O skate foi liberado na capital paulista por Luiza Erundina, prefeita sucessora da Jânio. Hoje, o prefeito não é skatista, mas desbravadores como os “Ibiraboys” abriram o caminho que o tirou o esporte aos poucos da marginalização inimaginável para Raicca. Pouco dias após encontrar os veteranos, ela participou de um evento que não seria concebível décadas atrás. Dessa vez na posição de veterena, esteve no Sesc Guarulhos para falar sobre sua trajetória a um grupo de crianças e deu algumas dicas sobre skate para elas. “Vejo que hoje eu sou referência, e fico feliz. Eu fico com vontade de treinar mais, para ser cada vez mais referência”.
MUNDIAL
A caminho do Mundial de Park em Sharjah, ela pode elevar ainda mais esse status. Integrante da seleção principal de park desde abril do ano passado, tem treinado sob o comando do técnico Cris Mateus para bater de frente com as melhores do mundo. Raicca ainda não competiu muito fora do Brasil, mas tem experiência em embates de igual para igual com as “gringas”. Em julho de 2022, foi terceira colocada de um campeonato de vert organizado pelo brasileiro Evandro Mancha em seu half privado, na Califórnia.

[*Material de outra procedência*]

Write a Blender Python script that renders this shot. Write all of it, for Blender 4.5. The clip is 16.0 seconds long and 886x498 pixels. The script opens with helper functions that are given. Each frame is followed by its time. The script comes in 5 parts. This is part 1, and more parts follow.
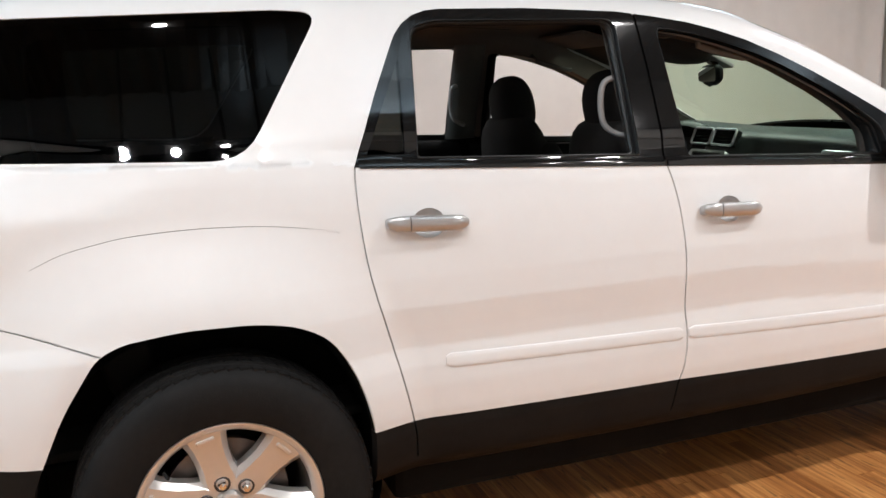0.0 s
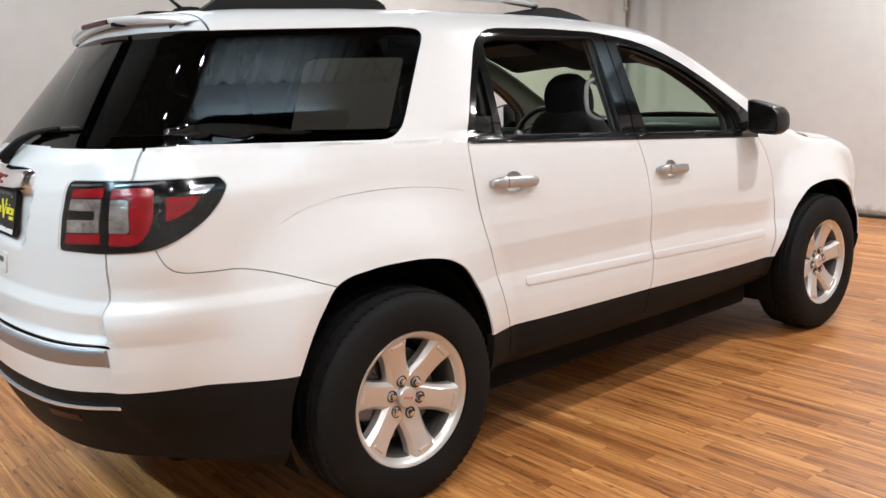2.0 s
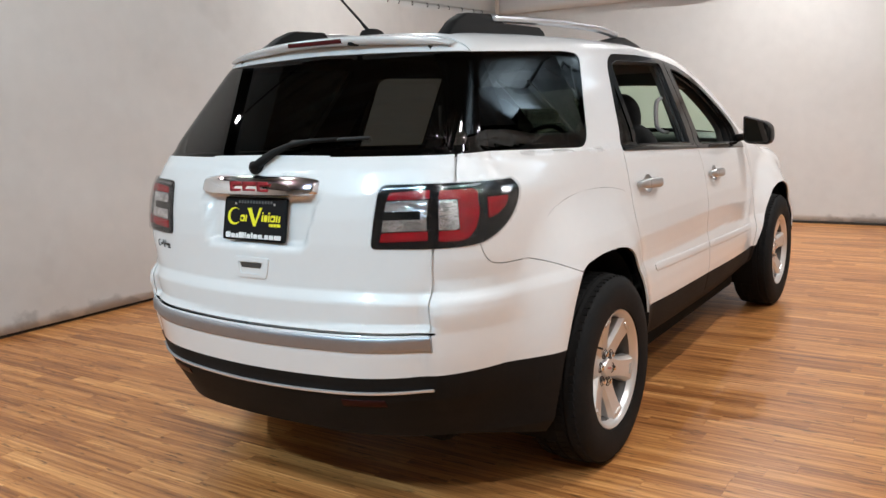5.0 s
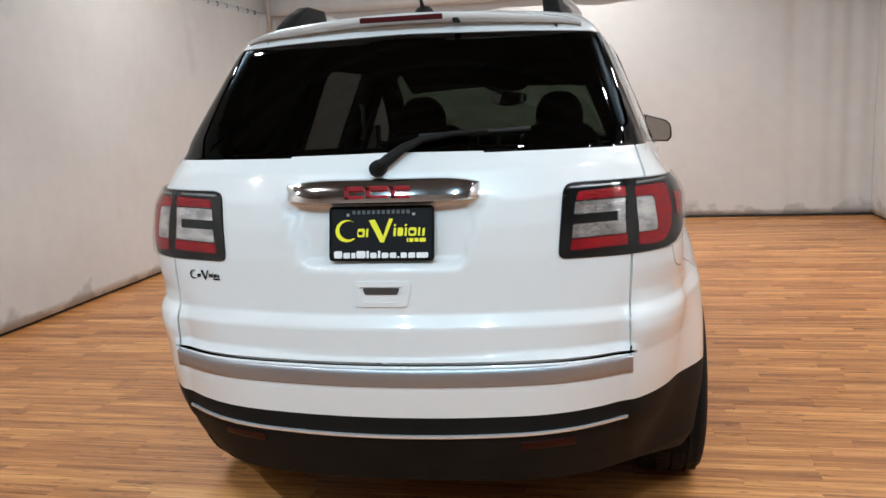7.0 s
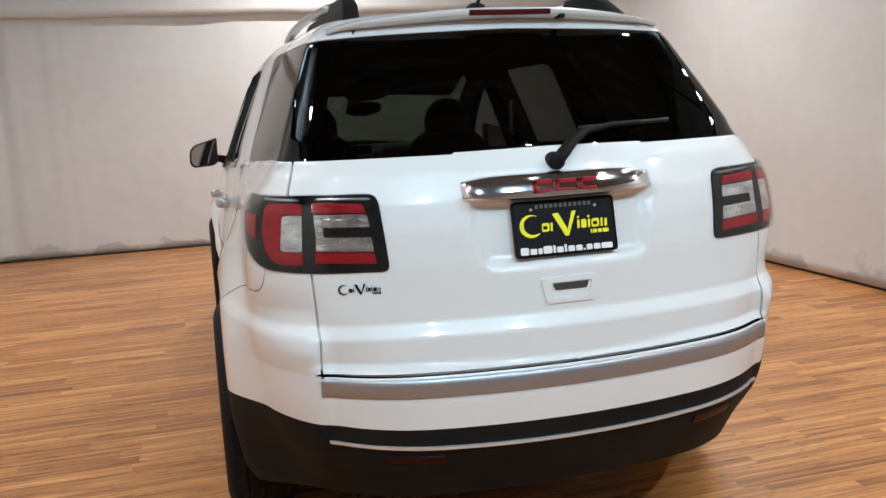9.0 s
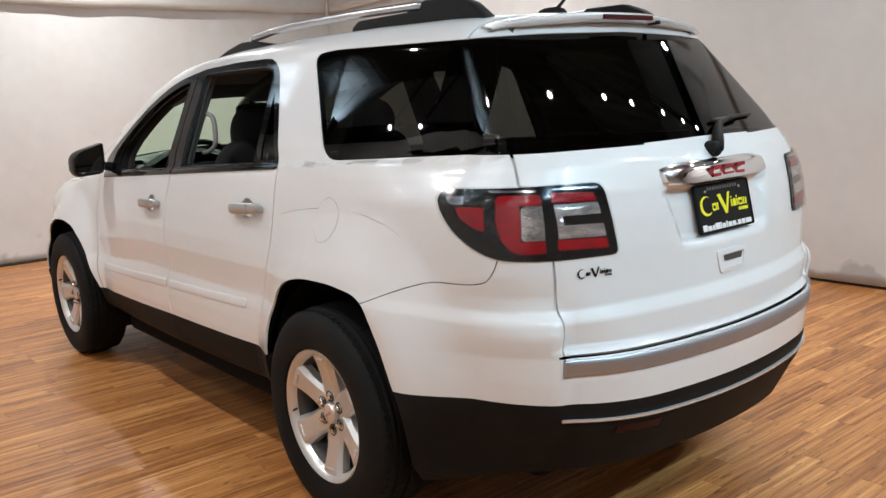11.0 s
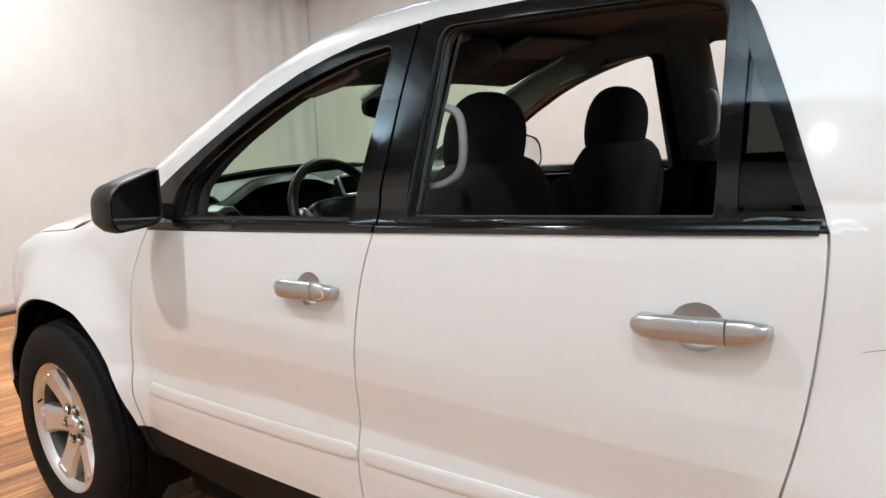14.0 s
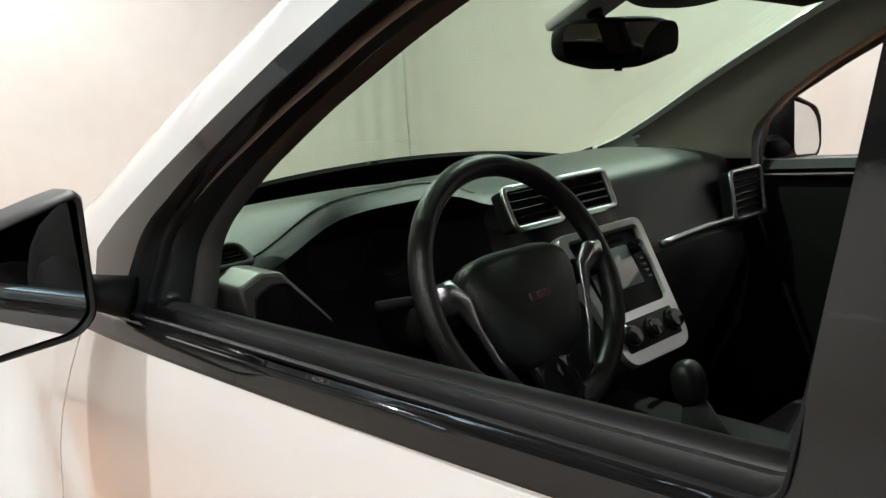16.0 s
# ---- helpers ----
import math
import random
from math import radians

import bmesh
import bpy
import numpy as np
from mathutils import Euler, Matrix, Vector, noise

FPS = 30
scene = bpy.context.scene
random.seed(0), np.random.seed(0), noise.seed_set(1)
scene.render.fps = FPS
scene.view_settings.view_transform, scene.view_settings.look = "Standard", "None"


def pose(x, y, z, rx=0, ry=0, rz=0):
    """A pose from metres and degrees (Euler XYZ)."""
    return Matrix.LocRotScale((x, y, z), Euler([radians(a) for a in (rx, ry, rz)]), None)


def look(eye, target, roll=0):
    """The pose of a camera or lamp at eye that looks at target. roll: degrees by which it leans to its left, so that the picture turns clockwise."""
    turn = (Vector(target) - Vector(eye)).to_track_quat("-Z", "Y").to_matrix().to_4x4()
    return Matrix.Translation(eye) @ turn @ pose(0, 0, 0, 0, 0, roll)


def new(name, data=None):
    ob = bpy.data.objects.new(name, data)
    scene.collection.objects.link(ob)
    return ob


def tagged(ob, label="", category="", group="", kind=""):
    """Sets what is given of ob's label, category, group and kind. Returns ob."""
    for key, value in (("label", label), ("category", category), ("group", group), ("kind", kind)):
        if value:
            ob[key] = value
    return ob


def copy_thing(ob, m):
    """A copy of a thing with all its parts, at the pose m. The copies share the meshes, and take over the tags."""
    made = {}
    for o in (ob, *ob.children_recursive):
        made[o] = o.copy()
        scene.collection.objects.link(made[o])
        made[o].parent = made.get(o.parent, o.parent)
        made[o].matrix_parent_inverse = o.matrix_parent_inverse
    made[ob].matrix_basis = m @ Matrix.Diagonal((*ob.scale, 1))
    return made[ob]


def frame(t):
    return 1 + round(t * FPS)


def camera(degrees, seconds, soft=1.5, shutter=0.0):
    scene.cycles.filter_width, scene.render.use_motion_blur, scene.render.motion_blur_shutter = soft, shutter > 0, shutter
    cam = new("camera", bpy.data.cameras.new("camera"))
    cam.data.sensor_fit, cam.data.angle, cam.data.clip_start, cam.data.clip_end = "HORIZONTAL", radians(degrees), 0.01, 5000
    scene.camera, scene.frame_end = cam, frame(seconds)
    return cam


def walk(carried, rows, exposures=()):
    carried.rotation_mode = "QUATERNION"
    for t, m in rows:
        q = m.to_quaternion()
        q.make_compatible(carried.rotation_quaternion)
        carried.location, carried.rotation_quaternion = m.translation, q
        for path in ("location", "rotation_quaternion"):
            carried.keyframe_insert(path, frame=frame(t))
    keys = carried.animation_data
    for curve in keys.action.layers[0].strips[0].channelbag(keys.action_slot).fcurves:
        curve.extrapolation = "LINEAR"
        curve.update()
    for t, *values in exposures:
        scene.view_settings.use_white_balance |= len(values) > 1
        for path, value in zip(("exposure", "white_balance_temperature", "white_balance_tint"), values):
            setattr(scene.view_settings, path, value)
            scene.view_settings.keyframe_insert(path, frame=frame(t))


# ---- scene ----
cam = camera(55.73, 16.0)
PATH = [
    (0, (3.076, -1.650, 1.452), (1.225, -0.989, 1.083), -2.09),
    (0.5, (3.155, -2.024, 1.451), (1.370, -1.206, 1.073), -2.10),
    (1, (3.160, -2.425, 1.447), (1.469, -1.426, 1.073), -2.23),
    (1.5, (3.194, -2.812, 1.445), (1.576, -1.696, 1.074), -2.05),
    (2, (3.197, -3.198, 1.459), (1.686, -1.943, 1.084), -2.33),
    (2.5, (3.117, -3.617, 1.477), (1.724, -2.230, 1.107), -2.27),
    (3, (3.090, -3.946, 1.489), (1.737, -2.511, 1.157), -2.31),
    (3.5, (3.044, -4.176, 1.491), (1.697, -2.733, 1.165), -2.36),
    (4, (2.862, -4.443, 1.502), (1.584, -2.942, 1.166), -2.29),
    (4.5, (2.582, -4.557, 1.486), (1.387, -2.989, 1.152), -2.25),
    (5, (2.230, -4.634, 1.484), (1.134, -2.996, 1.146), -2.30),
    (7.5, (0.221, -4.818, 1.442), (0.054, -2.852, 1.112), -2.53),
    (8, (-0.178, -4.804, 1.419), (-0.136, -2.829, 1.101), -2.60),
    (10.5, (-2.077, -4.241, 1.491), (-0.950, -2.627, 1.138), -2.86),
    (11, (-2.418, -4.019, 1.490), (-1.172, -2.495, 1.138), -2.85),
    (11.5, (-2.597, -3.666, 1.494), (-1.257, -2.225, 1.140), -3.01),
    (12, (-2.690, -3.250, 1.494), (-1.287, -1.871, 1.134), -3.25),
    (12.5, (-2.648, -2.803, 1.496), (-1.209, -1.463, 1.133), -3.26),
    (13, (-2.530, -2.360, 1.513), (-1.081, -1.029, 1.157), -3.23),
    (13.5, (-2.408, -1.920, 1.506), (-0.951, -0.596, 1.152), -3.31),
    (14, (-2.170, -1.511, 1.487), (-0.713, -0.184, 1.143), -3.19),
    (14.5, (-1.911, -1.143, 1.465), (-0.459, 0.190, 1.126), -3.23),
    (15, (-1.653, -0.790, 1.444), (-0.228, 0.572, 1.108), -3.32),
    (15.5, (-1.388, -0.479, 1.452), (-0.039, 0.952, 1.089), -3.79),
    (16, (-1.225, -0.203, 1.437), (0.091, 1.250, 1.043), -4.06),
]
EXPOSURES = [(0.0, 0.23, 6500, 10), (2.0, 0.22, 6500, 10), (3.5, 0.05, 6500, 9), (6.0, 0.00, 6440, 9), (11.0, 0.05, 6460, 9), (13.0, 0.26, 6460, 8), (14.5, 0.47, 6300, 6), (15.5, 0.76, 6320, 5), (16.0, 0.57, 6480, 4)]
walk(cam, [(t, look(eye, target, roll)) for t, eye, target, roll in PATH], EXPOSURES)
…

Em outubro, participou do STU Open do Rio, que inicialmente teria o status de Campeonato Mundial tanto na disputa de park quanto na de street, mas a chancela foi retirada pela World Skate após um desacordo “conceitual e comercial”. Mesmo sem contar pontos para a Olimpíada, a competição reuniu grandes estrelas, e Raicca ficou em quarto, atrás da americana Mina Stress, da japonesa campeã olímpica Sajura Yasosumi e da britânica Sky Brown, medalhista de prata em Tóquio.
“Estou treinando bastante manobras que vou precisar. Vai ser difícil, porque vai ter muita gringa, mas é para isso que eu estou me preparando a minha vida toda. Apesar de eu já ter corrido o campeonato do Rio, com o nível pesado, este campeonato vai ter muito mais gringa que lá. Estou treinando bastante para ficar numa boa posição Vou treinar muito mais, vou treinar todo dia até chegar à Olimpíada para que eu consiga minha medalha”, promete a skatista.